吉永小百合さん「大変幸せ」 長崎・五島で語った映画、平和への思い 【インタビュー】 

「五島の皆さんに見てもらえるのは大変幸せ」と舞台あいさつをする吉永さん=五島市、福江文化会館

 俳優の吉永小百合さんが、全国公開中の主演映画「こんにちは、母さん」(山田洋次監督)上映会のため、長崎県五島市池田町の福江文化会館を訪れた。「五島の皆さんに見てもらえるのは大変幸せでうれしく思う」と舞台あいさつ。終了後、長崎新聞社のインタビューに今作品や家族、平和への思いを語った。

 -昨年の「いのちの停車場」上映会に続いての来島。映画館のない五島で新作の披露となった。
 (2回の上映会で計)2千人以上の方に来ていただいた。映画館がない地域は全国にたくさんあり、作る側が出向く態勢ができるといい。今回実現できて喜んでもらえたと思う。映画館の数が減って、映画を自宅やスマートフォンで見たり、(途中で場面を)飛ばしながら見るのがはやったりしていると聞くと、何とか(映画館を)守りたいという思いが強くなる。
 
 -映画では東京の下町で暮らす令和時代の家族を描いた。家族の大切さについて伝えたいことは。
 一緒に住んでいても離れていても、助け合っていこうと心を通わせることが大事。今はAI(人工知能)や機械、インターネットに翻弄(ほんろう)され、本当の気持ちで交流することができにくくなっている。何より心を通わせる世の中であってほしい。
 
 -「母べえ」(2008年)、「母と暮せば」(15年)に続く“母3部作の集大成”とも言われる。
 今回の原作は劇作家、永井愛さんの戯曲で78年前の東京大空襲を描いている。映画では田中泯さん(大空襲を経験したイノさん役)が体験を語るシーンがある。「母べえ」や長崎原爆をテーマにした「母と暮せば」も、やはり私たちが忘れてはいけない戦争の悲惨さを訴えている。二度と起きないようブレーキをかける意味でも、映画でしっかり描いていくべきだと思う。原爆詩の朗読もまた機会があったら聞いていただきたい。

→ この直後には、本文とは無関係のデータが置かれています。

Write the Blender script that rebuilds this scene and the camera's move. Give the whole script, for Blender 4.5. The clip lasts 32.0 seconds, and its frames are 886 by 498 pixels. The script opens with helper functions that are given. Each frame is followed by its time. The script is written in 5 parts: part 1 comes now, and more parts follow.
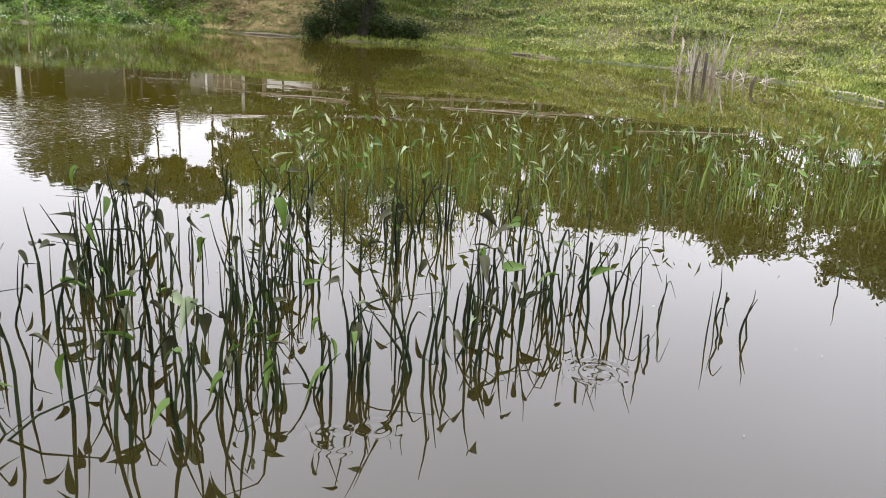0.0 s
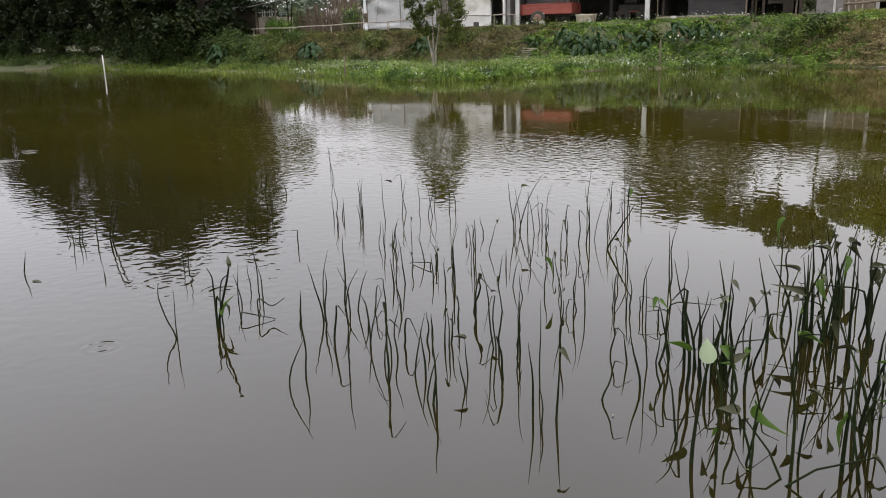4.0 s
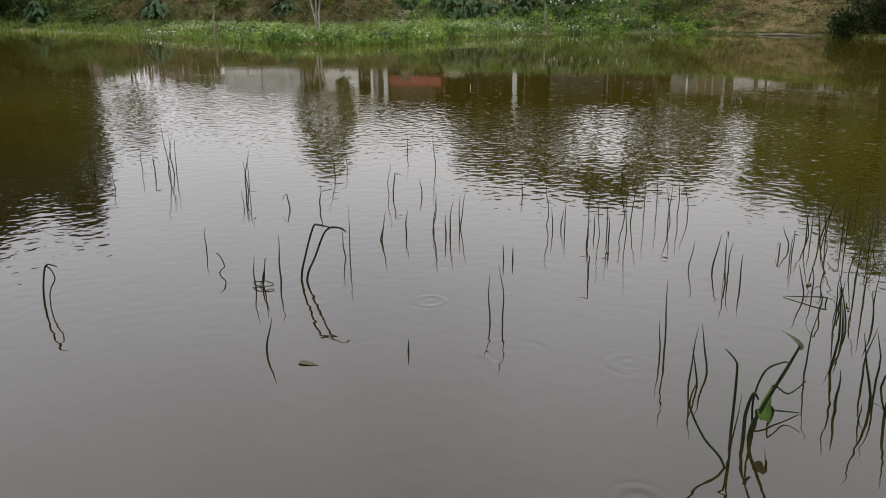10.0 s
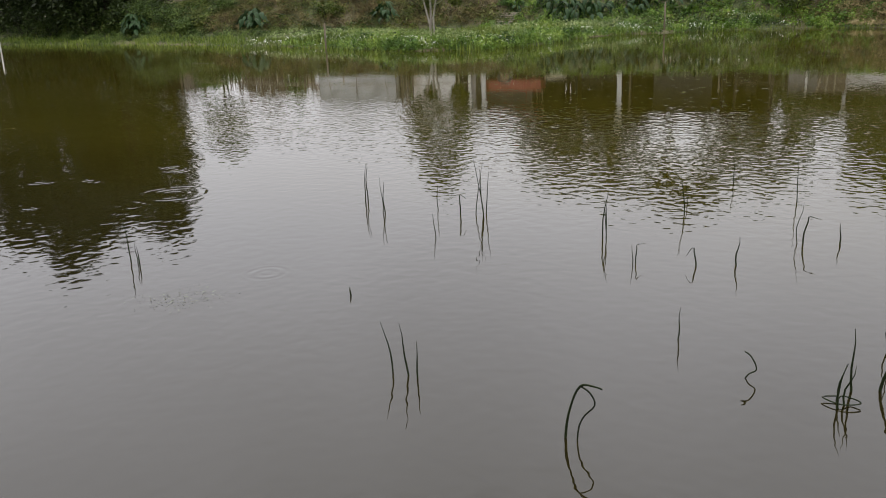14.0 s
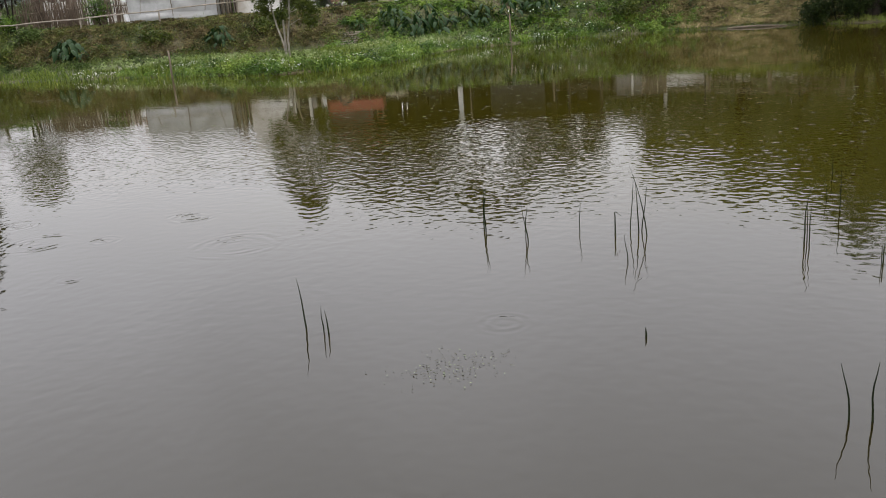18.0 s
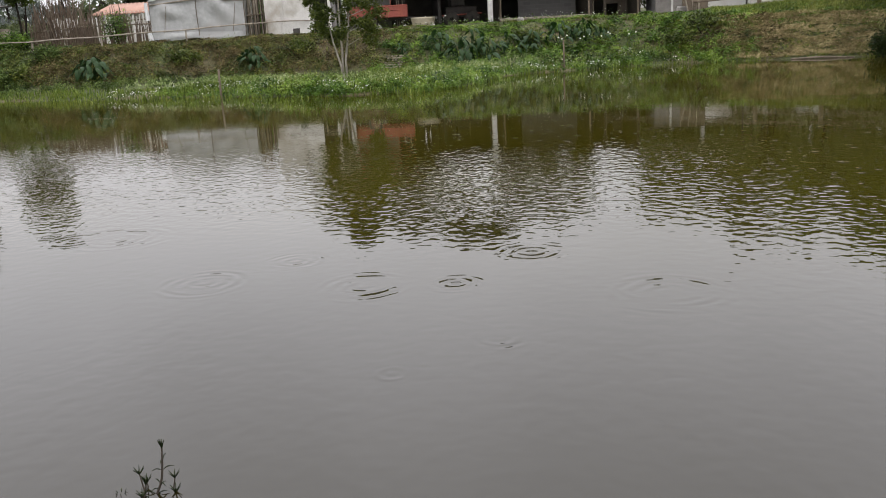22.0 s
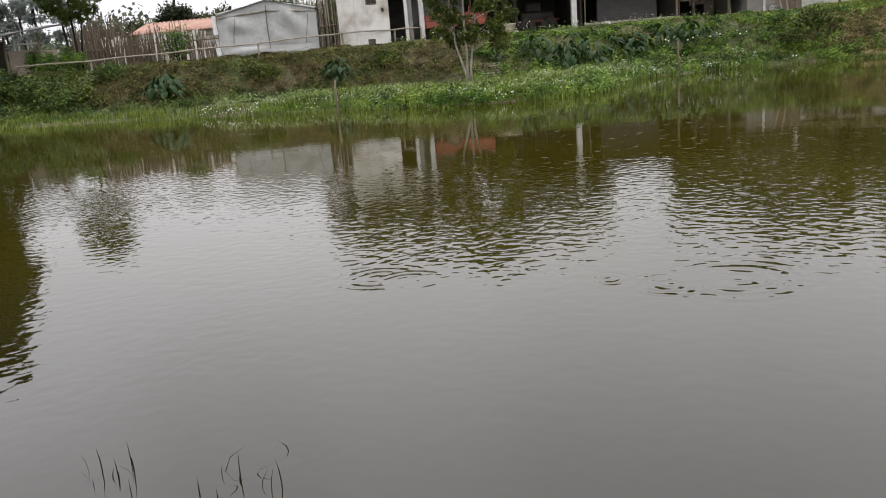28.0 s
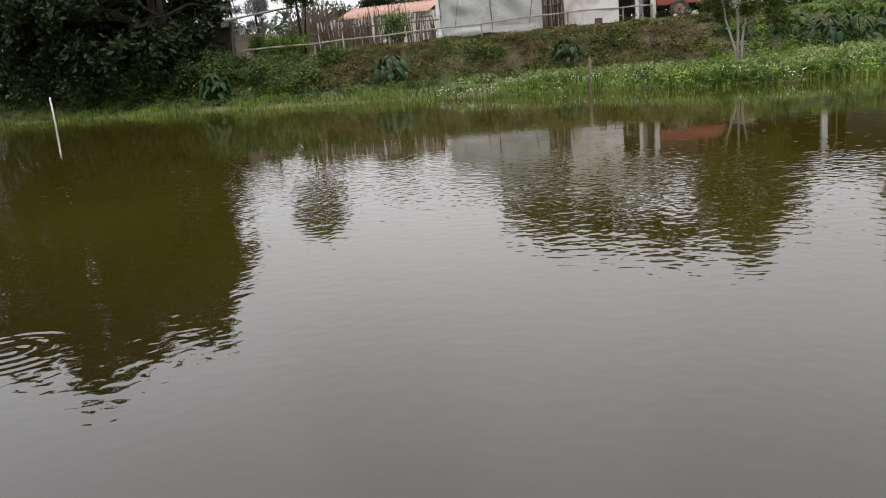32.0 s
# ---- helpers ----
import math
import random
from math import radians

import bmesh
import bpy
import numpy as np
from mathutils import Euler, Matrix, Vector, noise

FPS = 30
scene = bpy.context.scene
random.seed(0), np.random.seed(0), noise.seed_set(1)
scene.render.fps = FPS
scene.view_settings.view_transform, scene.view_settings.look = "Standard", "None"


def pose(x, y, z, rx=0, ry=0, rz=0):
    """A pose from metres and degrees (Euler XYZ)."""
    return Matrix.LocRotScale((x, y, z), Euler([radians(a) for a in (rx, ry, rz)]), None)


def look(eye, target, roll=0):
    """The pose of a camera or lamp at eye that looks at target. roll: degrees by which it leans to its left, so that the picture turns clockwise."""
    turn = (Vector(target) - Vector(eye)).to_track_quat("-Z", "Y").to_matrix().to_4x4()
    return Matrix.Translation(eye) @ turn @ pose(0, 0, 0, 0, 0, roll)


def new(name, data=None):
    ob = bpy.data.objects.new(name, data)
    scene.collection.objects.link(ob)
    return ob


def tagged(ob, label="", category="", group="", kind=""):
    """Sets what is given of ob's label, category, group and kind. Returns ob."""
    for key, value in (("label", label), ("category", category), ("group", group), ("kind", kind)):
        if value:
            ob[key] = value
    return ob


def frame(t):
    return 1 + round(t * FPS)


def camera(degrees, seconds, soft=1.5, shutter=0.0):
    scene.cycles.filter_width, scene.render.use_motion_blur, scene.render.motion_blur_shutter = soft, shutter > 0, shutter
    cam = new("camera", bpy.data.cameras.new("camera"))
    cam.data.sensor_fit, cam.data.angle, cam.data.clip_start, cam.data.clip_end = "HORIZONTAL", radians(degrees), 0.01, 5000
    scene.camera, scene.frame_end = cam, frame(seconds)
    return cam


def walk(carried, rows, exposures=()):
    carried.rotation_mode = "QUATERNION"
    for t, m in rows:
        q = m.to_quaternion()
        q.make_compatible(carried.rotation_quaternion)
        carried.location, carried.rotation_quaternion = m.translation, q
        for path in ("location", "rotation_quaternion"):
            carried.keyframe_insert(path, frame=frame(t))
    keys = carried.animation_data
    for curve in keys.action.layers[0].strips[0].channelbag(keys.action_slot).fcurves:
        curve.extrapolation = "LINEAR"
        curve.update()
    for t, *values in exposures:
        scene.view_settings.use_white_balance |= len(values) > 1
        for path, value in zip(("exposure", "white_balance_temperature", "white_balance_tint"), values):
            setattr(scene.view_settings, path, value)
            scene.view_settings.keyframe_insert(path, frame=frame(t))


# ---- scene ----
cam = camera(56.5, 32.0, soft=1.0)
METRES, EYE, TILT, LEAN, TURN = 22.8, 1.57, 0.0, 0.0, 0.0
ROWS = [
    (0, 0.0012, 0.0010, -0.0026, 0.66, -16.45, -2.97),
    (0.5, 0.0001, 0.0005, -0.0023, 6.37, -16.84, -2.69),
    (1, -0.0012, -0.0001, -0.0016, 10.10, -16.99, -2.48),
    (1.5, -0.0049, -0.0016, -0.0008, 15.27, -17.45, -1.99),
    (2, -0.0090, -0.0040, 0.0005, 22.90, -17.89, -0.66),
    (2.5, -0.0132, -0.0058, 0.0011, 31.77, -18.18, 0.38),
    (3, -0.0186, -0.0063, 0.0012, 35.14, -17.07, 0.53),
    (3.5, -0.0232, -0.0087, 0.0020, 39.80, -16.29, 1.42),
    (4, -0.0271, -0.0133, 0.0026, 39.81, -14.47, 1.69),
    (4.5, -0.0308, -0.0174, 0.0032, 31.46, -15.27, 3.57),
    (6.5, -0.0904, -0.0407, -0.0059, 25.47, -13.56, 0.84),
    (7, -0.1061, -0.0408, -0.0051, 22.93, -12.57, 0.85),
    (7.5, -0.1228, -0.0436, -0.0023, 21.98, -12.71, 1.65),
    (8, -0.1420, -0.0411, -0.0033, 21.86, -13.10, 1.55),
    (8.5, -0.1575, -0.0376, 0.0002, 20.26, -12.38, 1.40),
    (9, -0.1740, -0.0387, 0.0015, 23.03, -12.37, 0.97),
    (9.5, -0.1846, -0.0372, 0.0040, 25.69, -14.89, 0.75),
    (10, -0.1925, -0.0308, 0.0038, 26.69, -17.18, 0.57),
    (10.5, -0.2029, -0.0279, 0.0042, 30.33, -18.09, 1.46),
    (11, -0.2155, -0.0240, 0.0040, 29.38, -17.85, -0.50),
    (11.5, -0.2273, -0.0218, 0.0029, 24.15, -17.47, -0.32),
    (12, -0.2461, -0.0212, 0.0041, 23.86, -17.32, -0.10),
    (12.5, -0.2652, -0.0245, 0.0053, 28.87, -16.65, 3.00),
    (13, -0.2815, -0.0261, 0.0071, 29.85, -16.94, 2.10),
    (13.5, -0.2996, -0.0248, 0.0063, 30.19, -16.81, 2.18),
    (15.5, -0.3675, -0.0328, 0.0067, 25.49, -18.37, 3.74),
    (16, -0.3787, -0.0332, 0.0073, 21.08, -18.34, 3.31),
    (16.5, -0.3939, -0.0312, 0.0061, 19.86, -16.34, 3.02),
    (17, -0.4085, -0.0341, 0.0054, 19.36, -15.72, 2.65),
    (17.5, -0.4224, -0.0350, 0.0046, 16.70, -16.54, 2.44),
    (18, -0.4386, -0.0399, 0.0070, 15.64, -16.45, 4.36),
    (18.5, -0.4599, -0.0326, 0.0041, 16.39, -16.10, 4.27),
    (19, -0.4797, -0.0295, 0.0048, 17.06, -16.48, 4.16),
    (19.5, -0.4994, -0.0222, 0.0060, 20.70, -13.37, 3.82),
    (20, -0.5181, -0.0202, 0.0043, 20.02, -13.29, 1.37),
    (20.5, -0.5360, -0.0165, 0.0039, 18.64, -14.00, 2.18),
    (21, -0.5572, -0.0107, 0.0031, 18.04, -13.85, 3.60),
    (21.5, -0.5769, -0.0079, 0.0015, 15.25, -14.17, 2.65),
    (22, -0.5970, -0.0062, -0.0004, 13.63, -14.41, 3.15),
    (22.5, -0.6209, 0.0015, -0.0035, 14.12, -14.11, 5.32),
    (23, -0.6383, 0.0067, 0.0019, 12.75, -15.33, 3.30),
    (23.5, -0.6547, 0.0180, -0.0024, 9.36, -15.17, 2.29),
    (24, -0.6689, 0.0224, -0.0049, 7.47, -14.72, 1.95),
    (24.5, -0.6846, 0.0244, -0.0063, 2.45, -14.90, 2.57),
    (25, -0.7018, 0.0297, -0.0027, 3.23, -15.15, 2.32),
    (25.5, -0.7225, 0.0361, -0.0047, 7.96, -15.49, 3.18),
    (26, -0.7425, 0.0364, -0.0045, 9.55, -15.75, 3.95),
    (26.5, -0.7627, 0.0398, -0.0069, 10.80, -14.87, 2.52),
    (28.5, -0.8359, 0.0488, -0.0057, 12.56, -13.20, 5.23),
    (29, -0.8499, 0.0516, -0.0049, 10.59, -14.10, 5.84),
    (29.5, -0.8671, 0.0607, -0.0074, 9.84, -12.56, 4.00),
    (30, -0.8846, 0.0624, -0.0078, 10.07, -12.47, 2.87),
    (30.5, -0.8987, 0.0643, -0.0078, 10.29, -12.64, 2.76),
    (31, -0.9180, 0.0749, -0.0096, 14.35, -12.47, 3.03),
    (31.5, -0.9389, 0.0804, -0.0103, 21.60, -12.13, 3.53),
    (32, -0.9527, 0.0778, -0.0113, 23.44, -13.09, 5.07),
]
walk(cam, [(t, pose(0, 0, EYE, TILT, LEAN, TURN) @ pose(METRES * x, METRES * y, METRES * z, 90 + pitch, roll, yaw)) for t, x, y, z, yaw, pitch, roll in ROWS],
     exposures=[(0, 1.0, 6420, 13), (1, 0.85, 6420, 13), (2, 0.55, 6440, 13), (3, 0.3, 6460, 12), (4, 0.14, 6500, 12), (7, 0.12, 6620, 11), (11, 0.05, 6620, 11), (16, 0.06, 6560, 11), (23, 0.08, 6620, 11), (32, 0.0, 6620, 11)])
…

 -上映会は地元のツバキを活用して地域活性化を目指す「五島の椿(つばき)プロジェクト」の特別企画。広報活動で協力する「椿サポーター」を務めている。
 (ツバキの)自然のものから素晴らしい化粧品が生まれていて、化学的なものではなく植物の中の大切な成分を人がもらって元気になる。これからも応援し続けたい。大きな広がりになるようアピールしていきたい。

 -長崎県民に向けて。
 17歳の時、石原裕次郎さんと映画「若い人」のロケで長崎に来て、朗読もさせてもらうなど、つながりが多い。世界から一番早く入ってきた文化を大事にしている地域なので、これからもそうあってほしい。